The book is a retrospective of Hinde's work from the 1950s onwards, charting how Ireland has changed over the decades through its portrayal on the postcards. In addition to his well-known images, it also features a number of rare and previously unpublished Hinde images.
The most popular John Hinde postcard was the iconic Aran Island fisherman mending his nets, wearing the obligatory Aran jumper.
Close inspection of the picture, however, shows tailoring of a distinctly modern type with the jumper hugging tightly to its owner's muscles.
It turns out that a search of the entire island for an Aran jumper turned up only one -- owned by a young girl, which the fisherman duly struggled into for the shot.
Another Hinde sleight of hand was evident in one of the shots of Shannon Airport featuring fashionable air hostesses decked out in their distinctive green livery, with a bough of blossom in the top left-hand corner.
The wider frame exhibited at the Hindesight exhibition revealed the hand of the person holding the blossom to give the effect Hinde was looking for.
Similar floral juxtapositions to enhance pictures of sheltered coves, ancient castles and dreamy sunsets were further evidence of his magic at work.
Hinde sold the business in 1972 to Waterford Glass, and retired to France to pursue a different creative path of painting landscapes.
He returned to Ireland regularly -- his trips included the Hindesight retrospective at Kilmainham in 1993. He died in France on December 26, 1997, aged 81.
More than 50 million postcards were produced at the John Hinde studios in Cabinteely, Dublin, for Ireland, Britain, the Channel Islands, America, The Bahamas, The Canaries, Nigeria and Ethiopia.
Today the John Hinde Group has offices in Ireland, the UK and the US where postcards and calendars remain a significant proportion of its international business.
Can the postcard survive in the age of instant communication? In a recent survey by travel website lastminute.com, only a quarter of European holidaymakers now send postcards.
A survey of 10,000 people across nine countries revealed the majority of travellers prefer to tell their holiday stories over the phone, via email or social media instead. But 24pc of Irish people admitted to still sending cards.
A great-grandson of James Clark, the founder of Clark's Shoes in Britain, John Hinde studied colour photographic printing at the Reimann School in London and set up his own studio in 1939, introducing new reproduction naturalism through an intensification of colour he described as "adding that extra oomph".

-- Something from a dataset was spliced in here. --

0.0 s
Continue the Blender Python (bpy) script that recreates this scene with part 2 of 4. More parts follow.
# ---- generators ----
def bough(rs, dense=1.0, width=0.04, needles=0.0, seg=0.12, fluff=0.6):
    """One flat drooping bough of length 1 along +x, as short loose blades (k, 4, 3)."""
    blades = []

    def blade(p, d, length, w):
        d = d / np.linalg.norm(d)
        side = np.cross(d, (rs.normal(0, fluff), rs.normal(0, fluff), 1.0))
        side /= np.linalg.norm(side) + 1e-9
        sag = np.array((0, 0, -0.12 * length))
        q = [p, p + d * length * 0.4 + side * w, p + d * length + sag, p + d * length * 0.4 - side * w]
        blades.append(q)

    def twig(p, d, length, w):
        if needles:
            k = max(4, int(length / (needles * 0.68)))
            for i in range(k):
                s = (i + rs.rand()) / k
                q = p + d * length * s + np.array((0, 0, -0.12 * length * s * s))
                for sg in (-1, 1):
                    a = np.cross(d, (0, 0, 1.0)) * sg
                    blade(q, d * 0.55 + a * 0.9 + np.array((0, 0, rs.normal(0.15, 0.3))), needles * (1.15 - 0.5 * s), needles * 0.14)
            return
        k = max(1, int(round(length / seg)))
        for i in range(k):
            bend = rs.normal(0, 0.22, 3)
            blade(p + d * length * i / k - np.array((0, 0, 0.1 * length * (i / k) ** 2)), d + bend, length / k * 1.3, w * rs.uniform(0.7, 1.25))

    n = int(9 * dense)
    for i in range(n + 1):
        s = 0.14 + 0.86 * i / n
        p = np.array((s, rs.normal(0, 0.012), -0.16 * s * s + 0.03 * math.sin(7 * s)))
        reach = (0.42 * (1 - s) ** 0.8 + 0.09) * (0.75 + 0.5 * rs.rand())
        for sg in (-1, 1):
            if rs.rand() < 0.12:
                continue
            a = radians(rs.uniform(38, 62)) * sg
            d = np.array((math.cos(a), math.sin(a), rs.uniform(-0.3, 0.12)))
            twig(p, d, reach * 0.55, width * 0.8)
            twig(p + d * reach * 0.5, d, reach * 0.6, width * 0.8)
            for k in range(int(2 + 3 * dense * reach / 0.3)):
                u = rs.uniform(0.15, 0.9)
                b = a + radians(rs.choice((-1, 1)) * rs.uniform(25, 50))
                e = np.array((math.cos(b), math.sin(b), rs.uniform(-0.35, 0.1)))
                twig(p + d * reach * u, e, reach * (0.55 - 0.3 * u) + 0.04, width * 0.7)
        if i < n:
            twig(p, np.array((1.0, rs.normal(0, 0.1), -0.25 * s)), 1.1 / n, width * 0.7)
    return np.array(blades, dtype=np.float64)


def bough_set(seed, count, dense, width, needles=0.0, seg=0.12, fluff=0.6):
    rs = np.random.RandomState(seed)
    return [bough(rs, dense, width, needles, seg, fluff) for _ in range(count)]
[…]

His exhibitions in the late 1940s -- Citizens in War & After and Exmoor Village -- underlined his pioneering style in creating the perfect picture.
At a time when there were no laboratories, his three-colour carbro process took up to two days to print -- a process as important as the picture itself, he believed.

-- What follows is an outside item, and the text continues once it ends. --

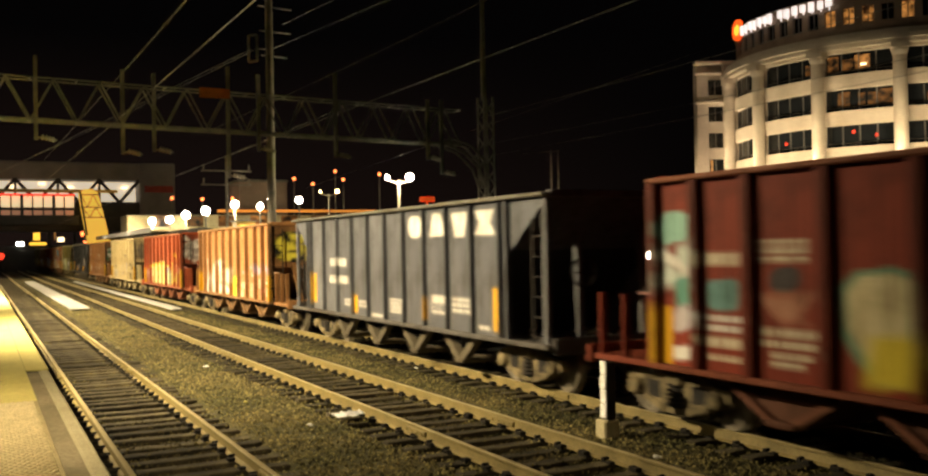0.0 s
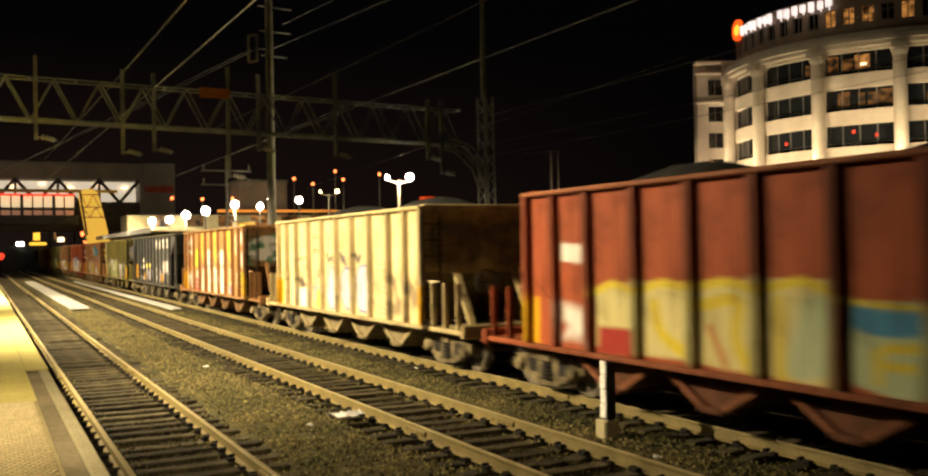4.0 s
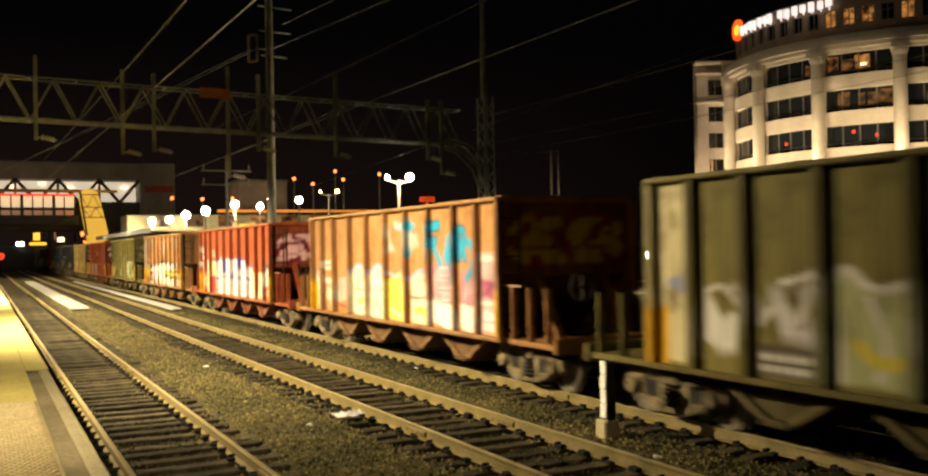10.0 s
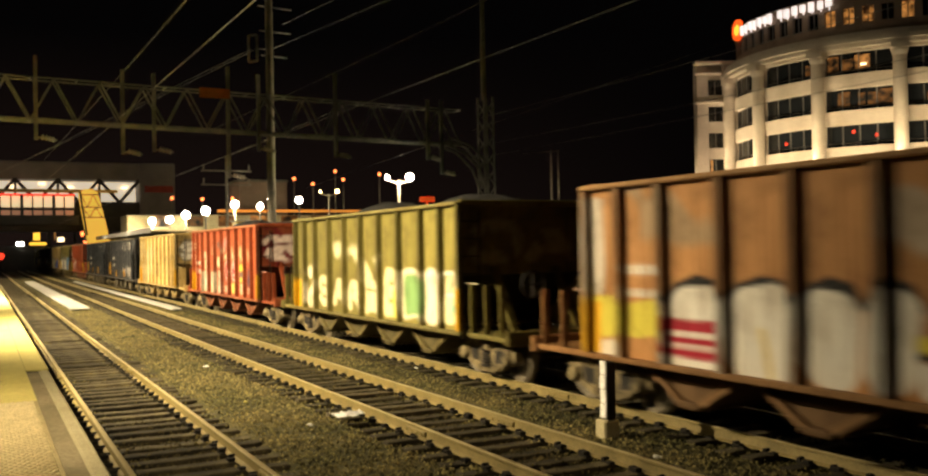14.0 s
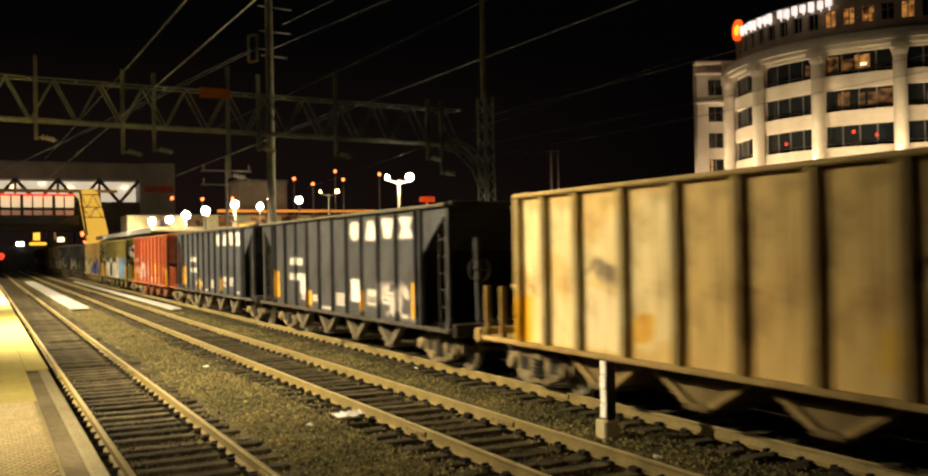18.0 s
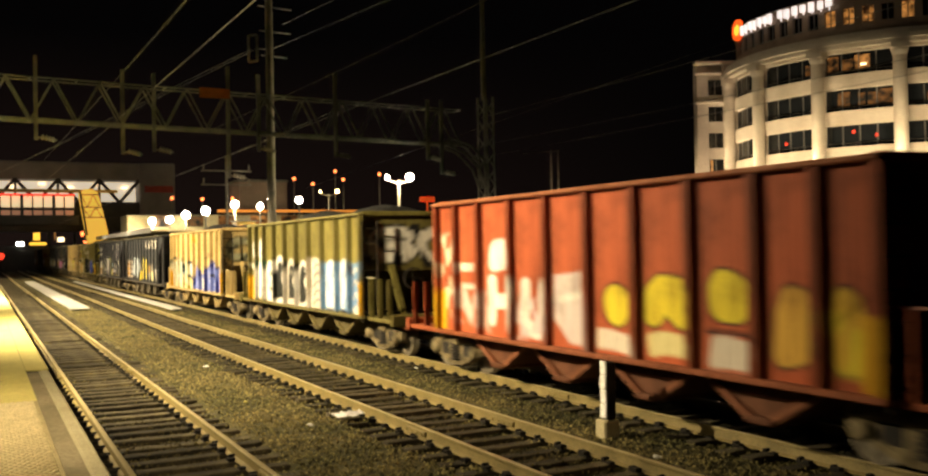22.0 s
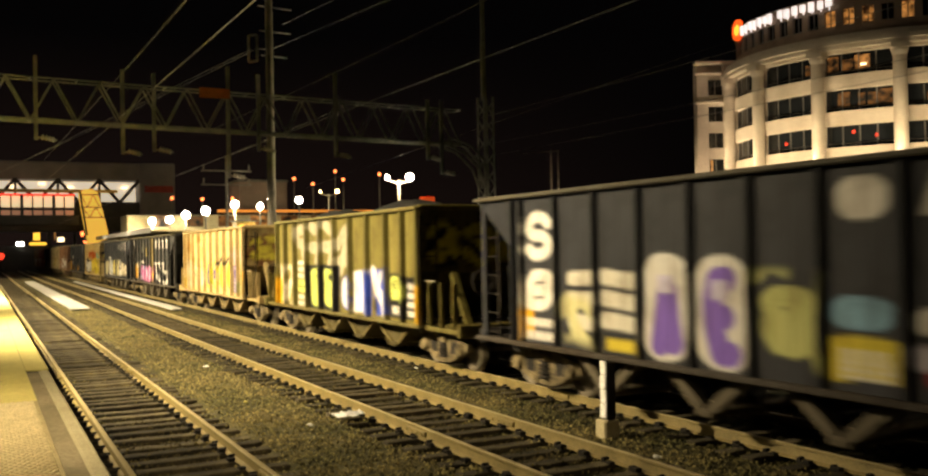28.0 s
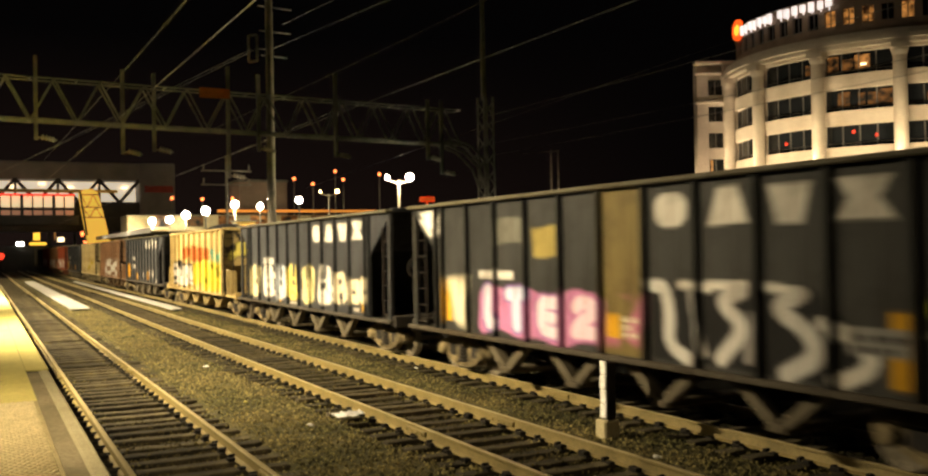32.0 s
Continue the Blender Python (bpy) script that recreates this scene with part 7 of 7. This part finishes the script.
# metres rolled by the train at whole seconds
ROLLED = ((0, -5.28), (1, 5.05), (2, 16.02), (3, 27.10), (6, 60.74), (7, 71.82), (8, 82.45), (9, 93.38), (10, 104.49), (11, 115.82), (12, 126.86), (13, 138.16), (14, 149.76), (17, 183.35), (18, 194.56), (19, 205.20), (20, 216.17), (21, 227.76), (22, 238.42), (23, 250.21), (24, 261.48), (25, 272.55), (28, 304.87), (29, 315.99), (30, 327.15), (31, 338.05), (32, 348.71))


def travel(t):
    """Metres rolled by the train at t seconds."""
    return float(np.interp(t, [r[0] for r in ROLLED], [r[1] for r in ROLLED]))


def motions():
    # the cars roll towards the platform end at a steady speed
    y = 0.0
    for k, car in enumerate(CARS):
        if k:
            y += HALF_PITCH[CAR_KINDS[k - 1]] + HALF_PITCH[CAR_KINDS[k]]
        walk(car, [(t, pose(LOCAL_X, y - rolled, 0)) for t, rolled in ROLLED])
    # the wheelsets roll without slipping; alike ones share their keys
    count = int(32.0 * FPS)
    for wy, group in WHEELS.items():
        rows = []
        for i in range(count + 1):
            t = i / FPS
            rows.append((t, pose(0, wy * 0.89, 0.457, math.degrees(travel(t) / 0.457))))
        walk(group[0], rows)
        keys = group[0].animation_data
        for ob in group[1:]:
            ob.rotation_mode = "QUATERNION"
            data = ob.animation_data_create()
            data.action, data.action_slot = keys.action, keys.action_slot


motions()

While the postcard vision John Hinde portrayed may have been the result of a vivid imagination combined with a technical process that was groundbreaking in its day, the welcome he encountered on the boreens and lanes of 1960s Ireland was one that rarely needed enhancement.
"In the 1960s people were happy to while away their time posing for some crazy guy who disappeared under a canopy while they gladly pointed towards a far distance of nothing," Hinde recalled years later.
"Money was just a five-letter word, never once was cash accepted. Quite the contrary, kind people would offer tea and biscuits, plus the time to chat with you."
He remembered one particular occasion. While perched on the roof of his Land Rover framing a picture two old ladies appeared enquiring what he was doing with such a strange contraption and cloth sheet under which he disappeared from time to time.
"I explained, well, I tried to explain, what I was doing," he said. "And, as happened on so many occasions in Ireland, things dragged on and off the subject and pretty soon the obligatory tea and chocolate biscuits followed in the surroundings of one of the most beautiful private country houses I have ever visited -- sort of Agatha Christie stuff and totally over the top. On parting, the lovely ladies handed me a little red book of Irish poetry as a gift."